◆ To do:
Transcribe the full listing exactly, and drop every picture.
····················
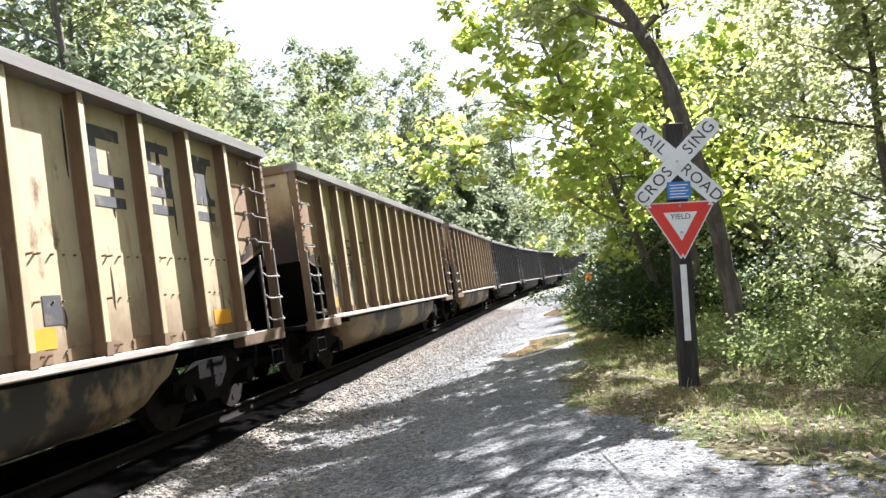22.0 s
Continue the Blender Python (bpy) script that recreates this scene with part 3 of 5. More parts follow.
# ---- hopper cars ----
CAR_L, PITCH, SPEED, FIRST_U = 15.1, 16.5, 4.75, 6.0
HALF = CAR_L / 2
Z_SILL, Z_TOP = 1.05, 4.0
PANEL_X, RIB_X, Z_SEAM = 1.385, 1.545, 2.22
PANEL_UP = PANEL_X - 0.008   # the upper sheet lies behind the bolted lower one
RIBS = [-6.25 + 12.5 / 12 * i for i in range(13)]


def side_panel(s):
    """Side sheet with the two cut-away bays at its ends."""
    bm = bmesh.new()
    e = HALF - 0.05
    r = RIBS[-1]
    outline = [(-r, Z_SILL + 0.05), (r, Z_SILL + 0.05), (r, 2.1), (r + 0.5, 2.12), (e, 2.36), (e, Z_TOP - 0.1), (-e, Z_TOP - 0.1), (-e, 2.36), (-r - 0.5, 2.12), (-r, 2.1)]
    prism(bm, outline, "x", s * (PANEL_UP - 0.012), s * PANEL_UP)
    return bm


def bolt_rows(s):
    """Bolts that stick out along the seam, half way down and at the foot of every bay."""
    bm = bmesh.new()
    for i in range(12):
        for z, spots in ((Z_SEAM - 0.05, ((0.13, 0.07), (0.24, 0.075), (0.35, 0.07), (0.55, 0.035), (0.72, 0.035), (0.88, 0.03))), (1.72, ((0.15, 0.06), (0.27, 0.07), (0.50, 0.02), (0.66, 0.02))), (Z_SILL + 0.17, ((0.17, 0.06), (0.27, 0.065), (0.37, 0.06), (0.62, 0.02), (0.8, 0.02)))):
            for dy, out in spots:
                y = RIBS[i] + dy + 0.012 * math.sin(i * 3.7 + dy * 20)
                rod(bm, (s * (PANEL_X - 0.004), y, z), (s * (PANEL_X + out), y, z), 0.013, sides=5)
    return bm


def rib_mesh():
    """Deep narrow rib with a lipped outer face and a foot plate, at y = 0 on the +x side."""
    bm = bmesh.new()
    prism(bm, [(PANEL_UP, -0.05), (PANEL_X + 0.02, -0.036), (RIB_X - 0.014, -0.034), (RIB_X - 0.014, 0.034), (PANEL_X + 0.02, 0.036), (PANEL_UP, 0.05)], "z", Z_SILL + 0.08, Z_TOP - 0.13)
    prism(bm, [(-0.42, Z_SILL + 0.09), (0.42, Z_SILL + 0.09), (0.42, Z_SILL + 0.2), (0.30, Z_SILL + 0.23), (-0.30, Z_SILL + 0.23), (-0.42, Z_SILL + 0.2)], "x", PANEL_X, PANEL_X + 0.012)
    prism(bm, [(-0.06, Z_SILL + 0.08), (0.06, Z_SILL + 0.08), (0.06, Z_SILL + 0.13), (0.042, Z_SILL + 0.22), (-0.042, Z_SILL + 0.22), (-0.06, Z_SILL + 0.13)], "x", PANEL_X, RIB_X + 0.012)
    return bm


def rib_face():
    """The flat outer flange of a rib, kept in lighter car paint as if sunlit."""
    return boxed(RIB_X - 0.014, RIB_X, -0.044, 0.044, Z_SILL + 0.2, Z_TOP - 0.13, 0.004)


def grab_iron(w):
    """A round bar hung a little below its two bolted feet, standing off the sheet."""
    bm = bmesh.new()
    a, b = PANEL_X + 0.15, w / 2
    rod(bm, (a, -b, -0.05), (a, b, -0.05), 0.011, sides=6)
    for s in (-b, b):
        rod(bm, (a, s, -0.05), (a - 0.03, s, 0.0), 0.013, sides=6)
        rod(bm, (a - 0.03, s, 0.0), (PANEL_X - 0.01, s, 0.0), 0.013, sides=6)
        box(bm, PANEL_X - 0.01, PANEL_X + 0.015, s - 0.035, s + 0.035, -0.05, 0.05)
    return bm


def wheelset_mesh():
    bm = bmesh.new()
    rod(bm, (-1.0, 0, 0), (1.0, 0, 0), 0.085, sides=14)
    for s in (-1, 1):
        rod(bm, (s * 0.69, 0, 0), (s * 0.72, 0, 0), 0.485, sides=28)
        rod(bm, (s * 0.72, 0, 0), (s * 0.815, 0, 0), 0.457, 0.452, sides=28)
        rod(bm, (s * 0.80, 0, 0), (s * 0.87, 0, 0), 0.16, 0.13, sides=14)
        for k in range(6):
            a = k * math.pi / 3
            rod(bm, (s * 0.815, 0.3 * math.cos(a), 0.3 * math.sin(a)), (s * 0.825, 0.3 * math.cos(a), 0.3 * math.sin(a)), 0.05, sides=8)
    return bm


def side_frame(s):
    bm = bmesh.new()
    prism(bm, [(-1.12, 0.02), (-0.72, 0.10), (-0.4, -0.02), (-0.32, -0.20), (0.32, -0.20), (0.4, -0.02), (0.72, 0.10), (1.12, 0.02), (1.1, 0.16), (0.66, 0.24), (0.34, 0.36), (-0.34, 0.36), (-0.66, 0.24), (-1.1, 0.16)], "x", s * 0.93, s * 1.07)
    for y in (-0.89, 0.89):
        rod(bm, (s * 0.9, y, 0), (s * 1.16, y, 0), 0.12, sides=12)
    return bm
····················
◆ Answer to this exercise:
22.0 s
Continue the Blender Python (bpy) script that recreates this scene with part 3 of 5. More parts follow.
# ---- hopper cars ----
CAR_L, PITCH, SPEED, FIRST_U = 15.1, 16.5, 4.75, 6.0
HALF = CAR_L / 2
Z_SILL, Z_TOP = 1.05, 4.0
PANEL_X, RIB_X, Z_SEAM = 1.385, 1.545, 2.22
PANEL_UP = PANEL_X - 0.008   # the upper sheet lies behind the bolted lower one
RIBS = [-6.25 + 12.5 / 12 * i for i in range(13)]


def side_panel(s):
    """Side sheet with the two cut-away bays at its ends."""
    bm = bmesh.new()
    e = HALF - 0.05
    r = RIBS[-1]
    outline = [(-r, Z_SILL + 0.05), (r, Z_SILL + 0.05), (r, 2.1), (r + 0.5, 2.12), (e, 2.36), (e, Z_TOP - 0.1), (-e, Z_TOP - 0.1), (-e, 2.36), (-r - 0.5, 2.12), (-r, 2.1)]
    prism(bm, outline, "x", s * (PANEL_UP - 0.012), s * PANEL_UP)
    return bm


def bolt_rows(s):
    """Bolts that stick out along the seam, half way down and at the foot of every bay."""
    bm = bmesh.new()
    for i in range(12):
        for z, spots in ((Z_SEAM - 0.05, ((0.13, 0.07), (0.24, 0.075), (0.35, 0.07), (0.55, 0.035), (0.72, 0.035), (0.88, 0.03))), (1.72, ((0.15, 0.06), (0.27, 0.07), (0.50, 0.02), (0.66, 0.02))), (Z_SILL + 0.17, ((0.17, 0.06), (0.27, 0.065), (0.37, 0.06), (0.62, 0.02), (0.8, 0.02)))):
            for dy, out in spots:
                y = RIBS[i] + dy + 0.012 * math.sin(i * 3.7 + dy * 20)
                rod(bm, (s * (PANEL_X - 0.004), y, z), (s * (PANEL_X + out), y, z), 0.013, sides=5)
    return bm


def rib_mesh():
    """Deep narrow rib with a lipped outer face and a foot plate, at y = 0 on the +x side."""
    bm = bmesh.new()
    prism(bm, [(PANEL_UP, -0.05), (PANEL_X + 0.02, -0.036), (RIB_X - 0.014, -0.034), (RIB_X - 0.014, 0.034), (PANEL_X + 0.02, 0.036), (PANEL_UP, 0.05)], "z", Z_SILL + 0.08, Z_TOP - 0.13)
    prism(bm, [(-0.42, Z_SILL + 0.09), (0.42, Z_SILL + 0.09), (0.42, Z_SILL + 0.2), (0.30, Z_SILL + 0.23), (-0.30, Z_SILL + 0.23), (-0.42, Z_SILL + 0.2)], "x", PANEL_X, PANEL_X + 0.012)
    prism(bm, [(-0.06, Z_SILL + 0.08), (0.06, Z_SILL + 0.08), (0.06, Z_SILL + 0.13), (0.042, Z_SILL + 0.22), (-0.042, Z_SILL + 0.22), (-0.06, Z_SILL + 0.13)], "x", PANEL_X, RIB_X + 0.012)
    return bm


def rib_face():
    """The flat outer flange of a rib, kept in lighter car paint as if sunlit."""
    return boxed(RIB_X - 0.014, RIB_X, -0.044, 0.044, Z_SILL + 0.2, Z_TOP - 0.13, 0.004)


def grab_iron(w):
    """A round bar hung a little below its two bolted feet, standing off the sheet."""
    bm = bmesh.new()
    a, b = PANEL_X + 0.15, w / 2
    rod(bm, (a, -b, -0.05), (a, b, -0.05), 0.011, sides=6)
    for s in (-b, b):
        rod(bm, (a, s, -0.05), (a - 0.03, s, 0.0), 0.013, sides=6)
        rod(bm, (a - 0.03, s, 0.0), (PANEL_X - 0.01, s, 0.0), 0.013, sides=6)
        box(bm, PANEL_X - 0.01, PANEL_X + 0.015, s - 0.035, s + 0.035, -0.05, 0.05)
    return bm


def wheelset_mesh():
    bm = bmesh.new()
    rod(bm, (-1.0, 0, 0), (1.0, 0, 0), 0.085, sides=14)
    for s in (-1, 1):
        rod(bm, (s * 0.69, 0, 0), (s * 0.72, 0, 0), 0.485, sides=28)
        rod(bm, (s * 0.72, 0, 0), (s * 0.815, 0, 0), 0.457, 0.452, sides=28)
        rod(bm, (s * 0.80, 0, 0), (s * 0.87, 0, 0), 0.16, 0.13, sides=14)
        for k in range(6):
            a = k * math.pi / 3
            rod(bm, (s * 0.815, 0.3 * math.cos(a), 0.3 * math.sin(a)), (s * 0.825, 0.3 * math.cos(a), 0.3 * math.sin(a)), 0.05, sides=8)
    return bm


def side_frame(s):
    bm = bmesh.new()
    prism(bm, [(-1.12, 0.02), (-0.72, 0.10), (-0.4, -0.02), (-0.32, -0.20), (0.32, -0.20), (0.4, -0.02), (0.72, 0.10), (1.12, 0.02), (1.1, 0.16), (0.66, 0.24), (0.34, 0.36), (-0.34, 0.36), (-0.66, 0.24), (-1.1, 0.16)], "x", s * 0.93, s * 1.07)
    for y in (-0.89, 0.89):
        rod(bm, (s * 0.9, y, 0), (s * 1.16, y, 0), 0.12, sides=12)
    return bm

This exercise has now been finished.